02 setembro 2008

Annemarie Schwarzenbach, Morte na Pérsia, Tinta da China




     Escrito na primeira metade dos anos 30, o diário da viagem de Annemarie Schwarzenbach às terras da Pérsia manter-se-ia inédito até 1995, alimentando o culto gerado à volta da autora. Nascida na Suíça, no seio de uma família rica, Schwarzenbach preferiu o confronto com o mundo e a afirmação dos seus desejos ao recato a que o estatuto social a obrigaria. Fotógrafa, jornalista e escritora, viajou pelo mundo, alcançando regiões onde uma mulher dificilmente sobreviveria por sua conta e risco, e afastou-se da Europa na altura em que Hitler iniciava a sua escalada. A Morte na Pérsia constitui o testemunho de uma dessas viagens, invocando a recordação de viagens anteriores e prolongando os seus sentidos para além do mero registo da passagem pelos locais assinalados.

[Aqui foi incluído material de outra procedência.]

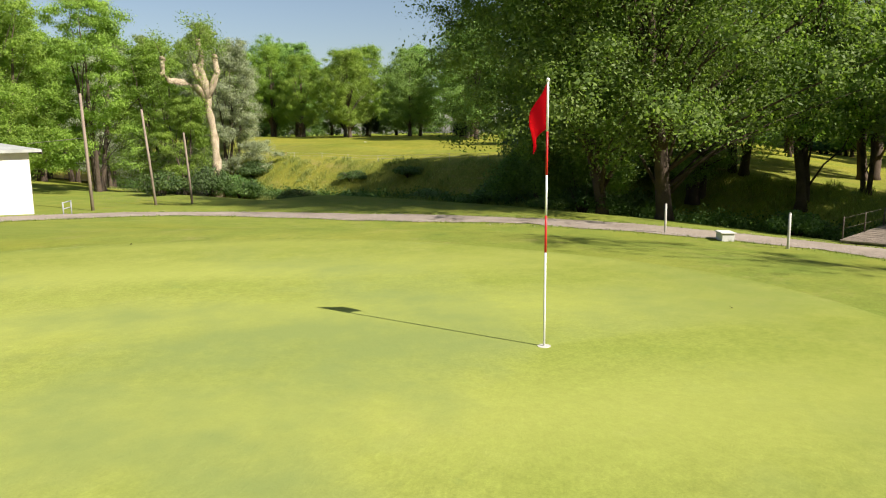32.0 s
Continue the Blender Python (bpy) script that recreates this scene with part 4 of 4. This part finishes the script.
# the flagstick
pin = thing("flagstick", 0, 0, ground_z(0, 0) + 0.03, label="red and white striped golf flagstick with a red flag", category="flag")
for name, a, b, mat in (("white_section", -0.1, 0.78, WHITE), ("red_section", 0.78, 1.08, RED), ("white_section", 1.08, 1.40, WHITE), ("red_section", 1.40, 1.74, RED), ("white_section", 1.74, 2.13, WHITE)):
    part(name, tube_bm([(0, 0, a), (0, 0, (a + b) / 2), (0, 0, b)], [0.0095, 0.0095, 0.009], 10), mat, pin)
bm = bmesh.new()
bmesh.ops.create_uvsphere(bm, u_segments=12, v_segments=8, radius=0.016, matrix=Matrix.Translation((0, 0, 2.135)))
part("finial", bm, WHITE, pin)
part("cup_rim", tube_bm([(0, 0, -0.02), (0, 0, 0.004)], [0.054, 0.054], 24), STAKE, pin)
bm = bmesh.new()
rows = []
for i in range(13):
    u = i / 12
    row = []
    for j in range(9):
        v = j / 8
        out = 0.29 * u * (1 - 0.25 * v * u)
        wave = 0.035 * math.sin(7 * u + 2 * v) * u
        row.append(bm.verts.new((-0.65 * out - 0.76 * wave, -0.76 * out + 0.65 * wave, 2.12 - 0.36 * v * (1 - 0.38 * u) - 0.34 * u**1.25)))
    rows.append(row)
for a, b in zip(rows[:-1], rows[1:]):
    for j in range(8):
        bm.faces.new((a[j], a[j + 1], b[j + 1], b[j])).smooth = True
bmesh.ops.solidify(bm, geom=bm.faces[:], thickness=0.003)
part("flag_cloth", bm, CLOTH, pin, "red cloth flag hanging in folds")

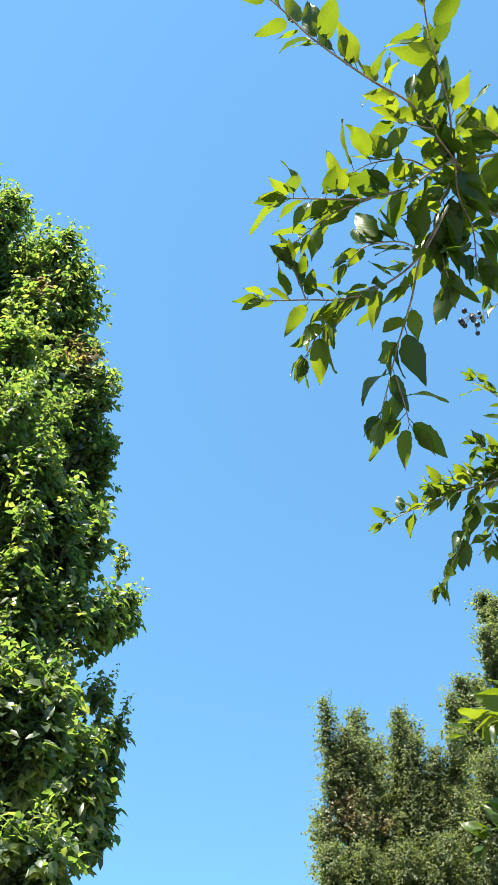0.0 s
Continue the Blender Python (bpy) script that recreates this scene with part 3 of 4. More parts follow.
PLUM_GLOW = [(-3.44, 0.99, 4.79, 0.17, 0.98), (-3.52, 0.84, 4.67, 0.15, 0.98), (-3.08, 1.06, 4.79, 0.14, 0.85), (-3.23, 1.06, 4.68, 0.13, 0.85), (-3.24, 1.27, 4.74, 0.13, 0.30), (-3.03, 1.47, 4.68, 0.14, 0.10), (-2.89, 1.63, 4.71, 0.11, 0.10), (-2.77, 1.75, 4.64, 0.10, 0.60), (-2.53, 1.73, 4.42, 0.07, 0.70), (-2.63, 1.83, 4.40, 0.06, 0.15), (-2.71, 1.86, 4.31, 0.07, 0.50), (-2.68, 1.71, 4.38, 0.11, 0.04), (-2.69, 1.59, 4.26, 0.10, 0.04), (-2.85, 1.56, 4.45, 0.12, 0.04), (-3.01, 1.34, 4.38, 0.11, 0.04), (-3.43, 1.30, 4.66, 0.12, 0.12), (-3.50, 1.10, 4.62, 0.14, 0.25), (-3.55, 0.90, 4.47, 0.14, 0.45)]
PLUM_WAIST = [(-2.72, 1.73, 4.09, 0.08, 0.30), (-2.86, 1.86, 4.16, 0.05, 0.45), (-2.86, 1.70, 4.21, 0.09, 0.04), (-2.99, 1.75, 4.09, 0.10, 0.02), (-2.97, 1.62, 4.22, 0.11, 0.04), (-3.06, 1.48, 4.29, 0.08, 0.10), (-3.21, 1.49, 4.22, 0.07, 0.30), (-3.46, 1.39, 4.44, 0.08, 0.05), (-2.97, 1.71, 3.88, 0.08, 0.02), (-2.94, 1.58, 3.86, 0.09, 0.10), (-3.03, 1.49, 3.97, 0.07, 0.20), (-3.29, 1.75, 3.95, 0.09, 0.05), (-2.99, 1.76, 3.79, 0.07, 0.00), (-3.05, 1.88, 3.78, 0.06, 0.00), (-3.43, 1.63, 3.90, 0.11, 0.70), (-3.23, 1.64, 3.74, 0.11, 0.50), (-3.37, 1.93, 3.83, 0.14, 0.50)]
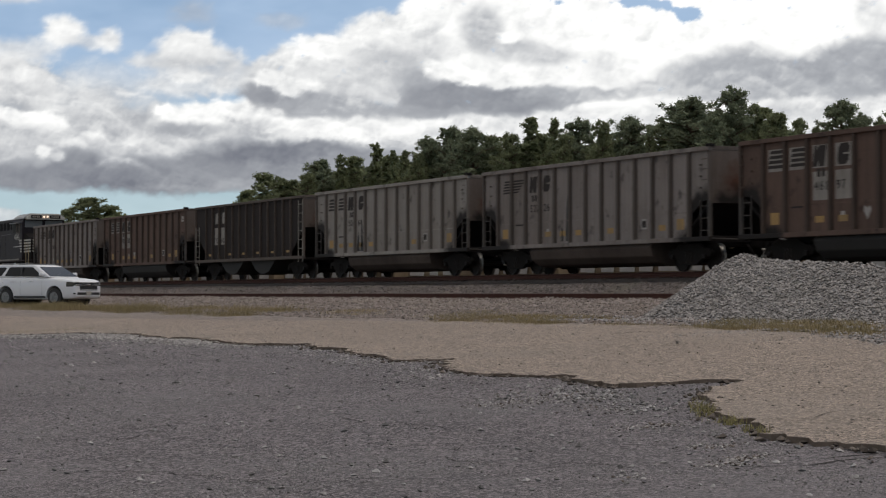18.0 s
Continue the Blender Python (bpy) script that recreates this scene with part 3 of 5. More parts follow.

     Schwarzenbach constrói o seu percurso pela Pérsia alimentando-se de uma estética do trágico, visível no modo como a aridez da paisagem, natural ou humana, se descreve a par das deambulações por entre os demónios da existência. Na imensidão nocturna do deserto, o ruído dos animais, as secretas movimentações das dunas ou a certeza da pesada solidão que se abre para lá das tendas são feitas da mesma matéria verbal que o medo e a ânsia de um destino que a narradora nunca logra encontrar, nem definir. Estruturado como um livro de viagens, a que não faltam descrições de portos, paragens e encontros, Morte na Pérsia é sobretudo o registo verbal de um percurso atormentado, a forma possível de uma procura angustiada e sufocante que é difícil ler sem a remissão constante para a biografia da autora. E apesar disso, esquecendo a biografia e as tentações de uma leitura nela baseada, o texto que agora se traduz em português é, por si só, um registo dilacerante sobre a solidão e a sua consciência, sobre a impossibilidade da fuga e sobre o modo como a distância se apresenta sempre como garantia (vã) de uma saída para as incertezas. Seria um lugar comum, esta fuga de si própria, se houvesse algo de comum na escrita de Schwarzenbach.